Town House

A two-unit town house in St. Peter is one example of a structure that would not require an automatic sprinkler system under a new rule change passed by the Minnesota State Legislature. (Ben Farniok/Le Sueur News-Herald)

State leaders are working to bring more affordable housing into the state.

Members of the Minnesota State Senate voted unanimously to eliminate requirements for automatic sprinkler systems in one- and two-family dwellings as well as two-unit town houses.

Currently, most multi-unit town houses built in Minnesota are required to have sprinkler systems. The bill was authored by Sen. Rich Draheim, R-Madison Lake, and would eliminate the cost of installing those systems in twin homes built around Minnesota. The bill is now waiting for an official effective date to be set before going to Gov. Mark Dayton’s desk.

Requiring a sprinkler system could add thousands of dollars to a project that is targeted at groups looking to save on housing costs.

Draheim championed the senate version of the bill and said the change is meant to make the housing more available and less costly, Draheim estimated a sprinkler system added around $8,000 to the price tag on a town house.

The state’s fire code and building code were also uneven, so the new legislation sets a clear guideline for how new construction should be managed.

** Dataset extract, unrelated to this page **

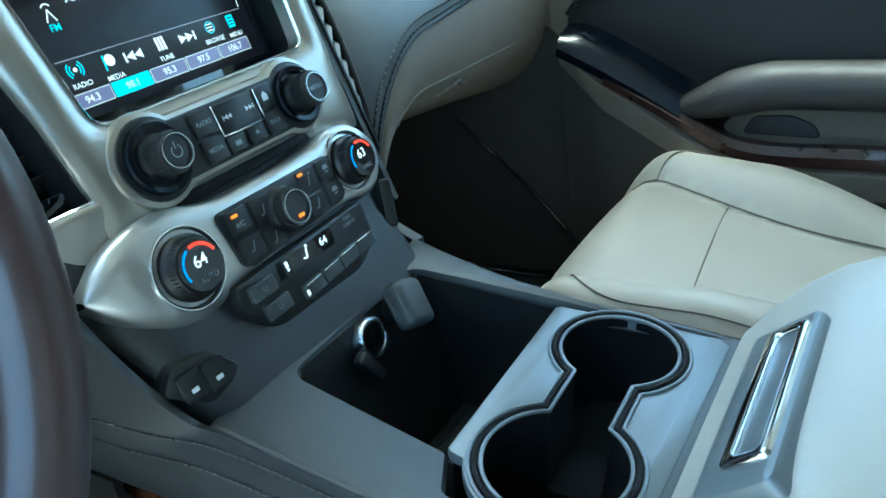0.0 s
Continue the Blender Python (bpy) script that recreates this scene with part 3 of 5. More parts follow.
line_on(QM, qp(0.02, 0.640), qp(1.03, 0.650), 0.0007, GREY_L, screen)
# antenna mast and its letters
line_on(QM, qp(0.078, 0.395), qp(0.10, 0.315), 0.0010, WHITE_L, screen, "mast")
line_on(QM, qp(0.122, 0.395), qp(0.10, 0.315), 0.0010, WHITE_L, screen, "mast")
part("mast_wave", arc(Q(0.10, 0.315), 0.0032, 0.0042, 30, 150), WHITE_L, screen)
text("FM", Q(0.10, 0.435), 0.0068, CYAN_L, screen)
# music note on its blue glow
for k in range(5):
    part("glow_disc", flat(Q(0.915, 0.40, 0.00004 * k), circle(0, 0, 0.0115 - 0.0019 * k, 24)), glow("note_blue", (0.01 + 0.006 * k, 0.10 + 0.05 * k, 0.30 + 0.12 * k), 0.05 + 0.02 * k), screen)
part("note", flat(Q(0.915, 0.37, 0.0004), [(-0.004, 0.006), (0.005, 0.008), (0.005, 0.004), (-0.004, 0.002)]), WHITE_L, screen)
line_on(Q(0.915, 0.37, 0.0004), (-0.0035, 0.004), (-0.0035, -0.007), 0.0012, WHITE_L, screen)
line_on(Q(0.915, 0.37, 0.0004), (0.0045, 0.005), (0.0045, -0.006), 0.0012, WHITE_L, screen)
# the row of controls
part("signal_dot", flat(Q(0.088, 0.712), circle(0, 0, 0.0016, 14)), WHITE_L, screen)
for r in (0.0035, 0.0056):
    for a in (0, 180):
        part("wave", arc(Q(0.088, 0.712), r, r + 0.0010, a - 50, a + 50), CYAN_L, screen)
part("media_disc", flat(Q(0.250, 0.720), circle(0, 0, 0.0042, 20)), WHITE_L, screen)
line_on(Q(0.225, 0.735, 0.0001), (0, 0.006), (-0.001, -0.005), 0.0014, CYAN_L, screen)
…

“It was just one of those things that needed to be ironed out,” he said.

Draheim said this rule is also out of sync with neighboring states that have fewer requirements on housing and on two unit homes specifically.

One source of inspiration for the bill, Draheim said, was the Fargo-Moorhead area. As the border towns grow and the space becomes more attractive, the senator said that developers are choosing to build on the North Dakota side of the border instead of the Minnesota side to save costs.

Other cost-adding requirements could be targets of future legislation, Draheim said, adding that things like double fire walls and hardwired smoke detectors also tack on costs.

“There are still a whole bunch of other fire issues that are still in place,” he said.

Fires in two-unit townhomes are relatively uncommon, according to Drahiem. Instead, he posited that it might be better to consider housing with fire hazards, like old buildings with faulty wiring that could spark a flame.

In 2015, there were about 270,500 fires in one- and two-family homes around the U.S. that caused approximately $5.8 billion in property damage, according to the National Fire Protection Association.

About 46 percent of all fires in home structures come from cooking equipment, according to the NFPA. These include fires started from the stovetop or oven.

Draheim said the effects of the bill might be felt more in a border town, but it could affect development in other parts of the state.

Locally, only a handful of cities have grown to include town houses.

St. Peter Community Development Director Russ Wille said he doubts the town would see much of a difference in its future in response to the changes.

Draheim said the bill was the result of conversations with both lawmakers and state residents.

“It is probably one of the most talked-about issues up here,” he said, noting that it becomes a frequent topic when considering higher education, workforce development and transportation.

The bill is also the first standalone legislation that the senator authored that passed through the Legislature.